The bill is now awaiting approval by the upper house of parliament and President Vladimir Putin, Reuters has reported.

Russia formally joined the Paris climate agreement in 2019 and Mr Putin has previously spoken about being “genuinely interested” in international cooperation to solve the climate crisis.

But the country – the world’s biggest exporter of natural gas and the second biggest exporter of oil – has faced criticism for shunning compulsory emissions targets for companies.

Vladimir Burmatov, chair of the parliamentary committee on ecology and environmental protection, said the bill was the first step towards carbon regulation in the country.

The move comes a month after Moscow’s climate envoy, Ruslan Edelgeriyev, described the near-universal rush to propose new curbs on greenhouse gas emissions as “an unreasonable race”.

Speaking with Reuters, Mr Edelgeriyev said countries should rather concentrate on meeting commitments already made.
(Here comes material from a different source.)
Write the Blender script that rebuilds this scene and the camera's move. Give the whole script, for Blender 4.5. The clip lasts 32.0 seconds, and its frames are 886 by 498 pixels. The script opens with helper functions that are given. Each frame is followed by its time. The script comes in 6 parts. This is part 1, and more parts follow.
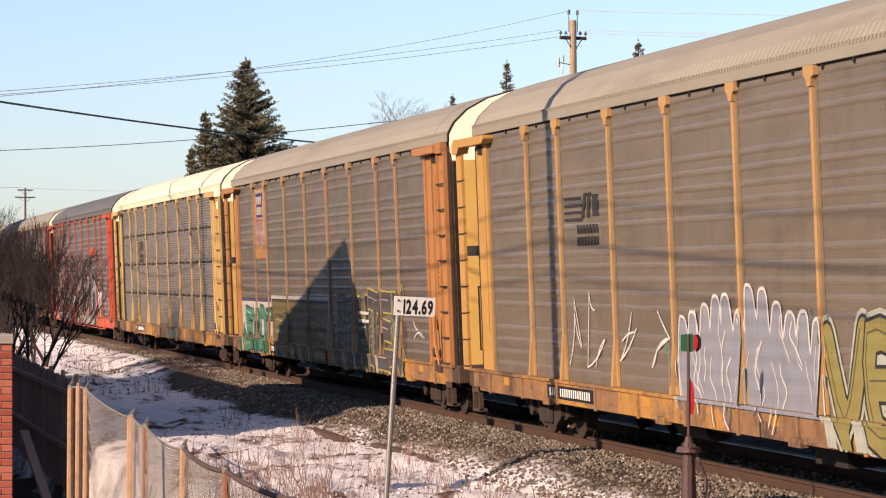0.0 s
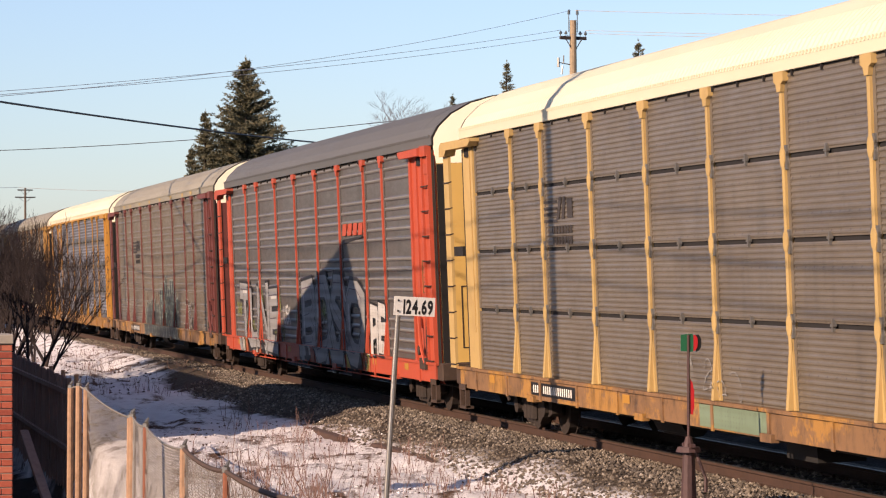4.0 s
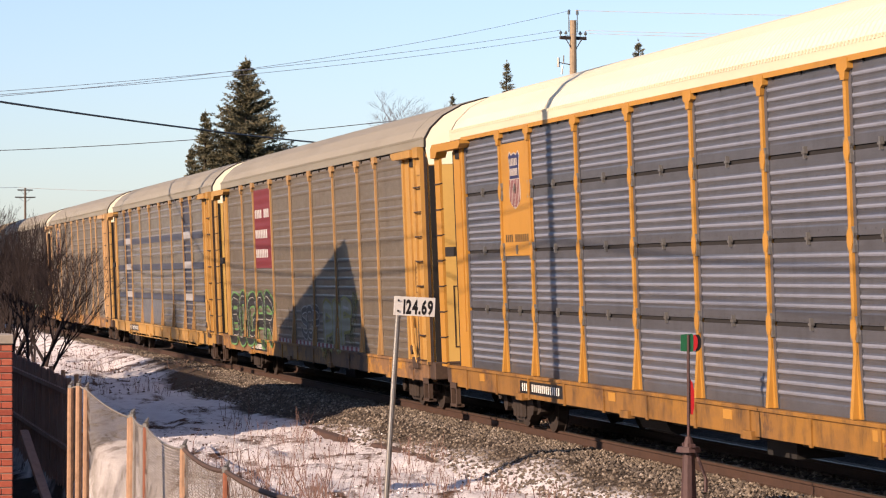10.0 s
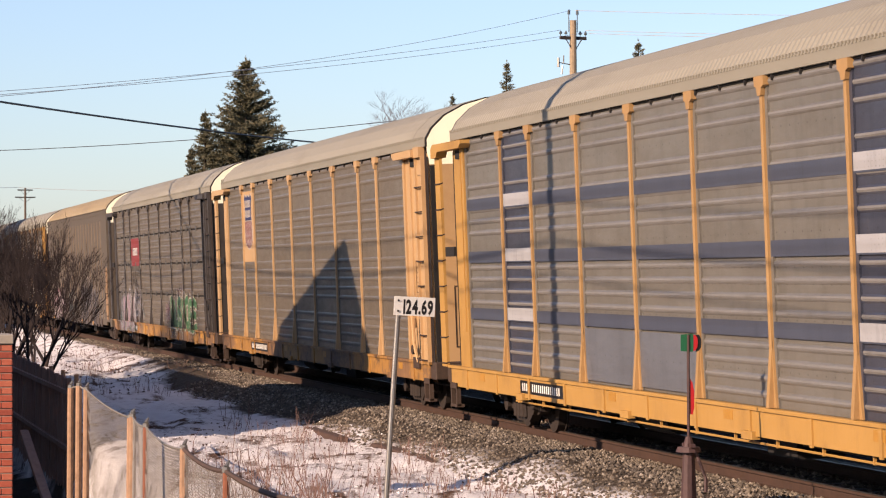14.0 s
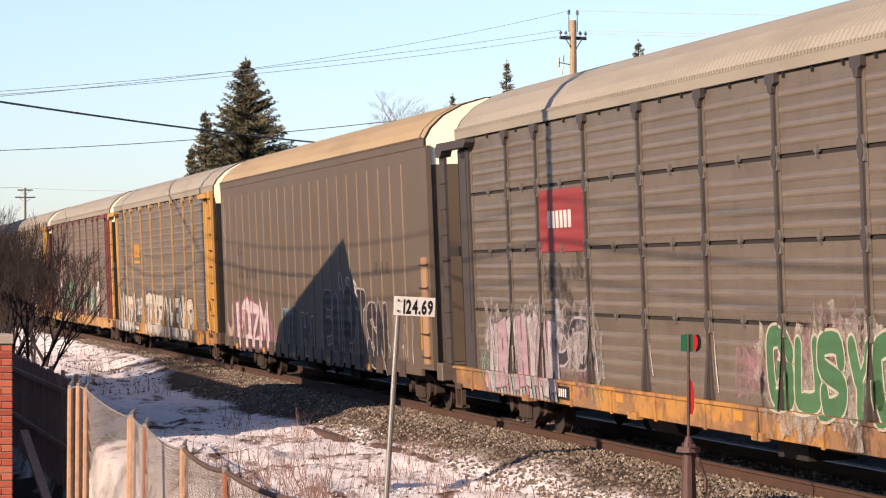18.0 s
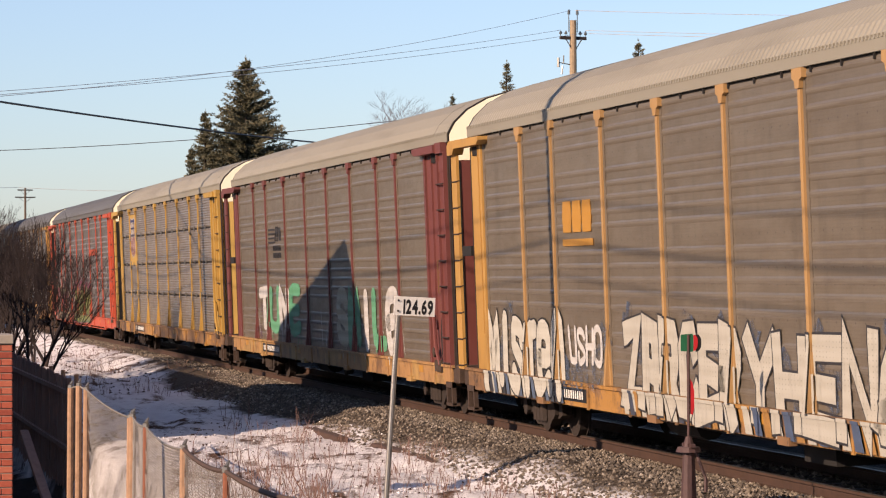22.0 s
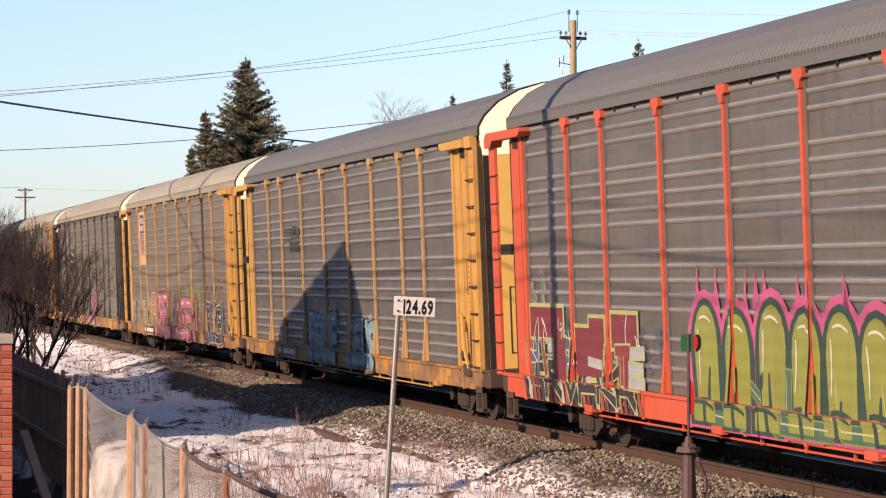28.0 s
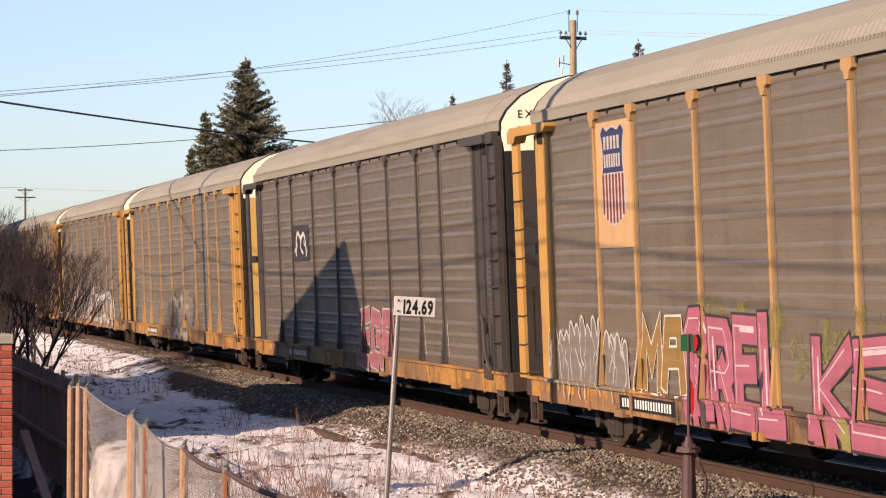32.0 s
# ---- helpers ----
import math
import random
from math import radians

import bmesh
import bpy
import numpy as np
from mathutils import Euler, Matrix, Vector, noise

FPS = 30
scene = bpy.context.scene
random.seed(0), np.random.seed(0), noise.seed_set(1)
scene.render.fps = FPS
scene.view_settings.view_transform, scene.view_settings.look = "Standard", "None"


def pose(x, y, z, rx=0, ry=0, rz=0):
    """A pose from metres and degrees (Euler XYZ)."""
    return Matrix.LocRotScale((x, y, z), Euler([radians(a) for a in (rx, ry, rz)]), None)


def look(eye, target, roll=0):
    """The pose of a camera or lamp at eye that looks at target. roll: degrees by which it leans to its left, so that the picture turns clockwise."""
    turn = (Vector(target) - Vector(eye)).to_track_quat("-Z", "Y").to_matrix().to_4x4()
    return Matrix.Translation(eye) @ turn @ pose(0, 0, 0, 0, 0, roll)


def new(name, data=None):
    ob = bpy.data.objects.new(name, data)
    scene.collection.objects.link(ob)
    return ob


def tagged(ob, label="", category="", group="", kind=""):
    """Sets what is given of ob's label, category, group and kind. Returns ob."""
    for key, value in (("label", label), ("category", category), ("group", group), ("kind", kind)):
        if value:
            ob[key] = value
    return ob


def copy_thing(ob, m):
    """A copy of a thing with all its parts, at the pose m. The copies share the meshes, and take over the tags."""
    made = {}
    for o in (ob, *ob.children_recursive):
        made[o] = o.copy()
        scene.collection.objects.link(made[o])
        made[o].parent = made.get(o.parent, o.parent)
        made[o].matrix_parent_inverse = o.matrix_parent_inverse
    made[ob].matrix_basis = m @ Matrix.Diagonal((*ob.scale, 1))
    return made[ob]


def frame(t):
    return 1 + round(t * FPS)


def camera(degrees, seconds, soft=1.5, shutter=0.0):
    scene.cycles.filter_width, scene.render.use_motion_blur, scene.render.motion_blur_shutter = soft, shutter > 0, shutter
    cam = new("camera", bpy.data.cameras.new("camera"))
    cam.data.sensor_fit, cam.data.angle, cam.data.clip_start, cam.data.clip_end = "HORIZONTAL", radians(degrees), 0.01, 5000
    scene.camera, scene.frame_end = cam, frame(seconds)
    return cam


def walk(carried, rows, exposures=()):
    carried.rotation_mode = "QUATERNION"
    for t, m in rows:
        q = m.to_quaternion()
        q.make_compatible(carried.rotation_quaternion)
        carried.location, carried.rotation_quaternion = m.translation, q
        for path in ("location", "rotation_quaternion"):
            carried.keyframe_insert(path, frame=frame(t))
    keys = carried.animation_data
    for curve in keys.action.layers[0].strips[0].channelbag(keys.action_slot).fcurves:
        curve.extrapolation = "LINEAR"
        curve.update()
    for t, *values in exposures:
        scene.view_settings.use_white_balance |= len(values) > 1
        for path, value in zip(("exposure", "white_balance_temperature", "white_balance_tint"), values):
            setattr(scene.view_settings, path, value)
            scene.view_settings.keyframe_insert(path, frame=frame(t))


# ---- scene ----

Russia’s priority was deeds and not words, he said.

In April while addressing world leaders at the White House climate summit, Mr Putin said he had ordered his administration to “significantly cut the accumulated volume of net emissions” by 2050 in Russia – but refrained from giving a specific emissions-reduction target.

He said: “Russia is genuinely interested in galvanising international cooperation so as to look further for effective solutions to climate change as well as to all other vital challenges.”

The Russian leader also touted his moves to mitigate climate change, claiming the country had halved emissions since the 1990s and highlighting the “almost zero” greenhouse gases from its nuclear power facilities.

He added the country was beginning to pilot projects on carbon pricing and trading.

Russia takes its commitment to international agreements “very seriously”, including the Paris Accords to reduce global emissions, he claimed.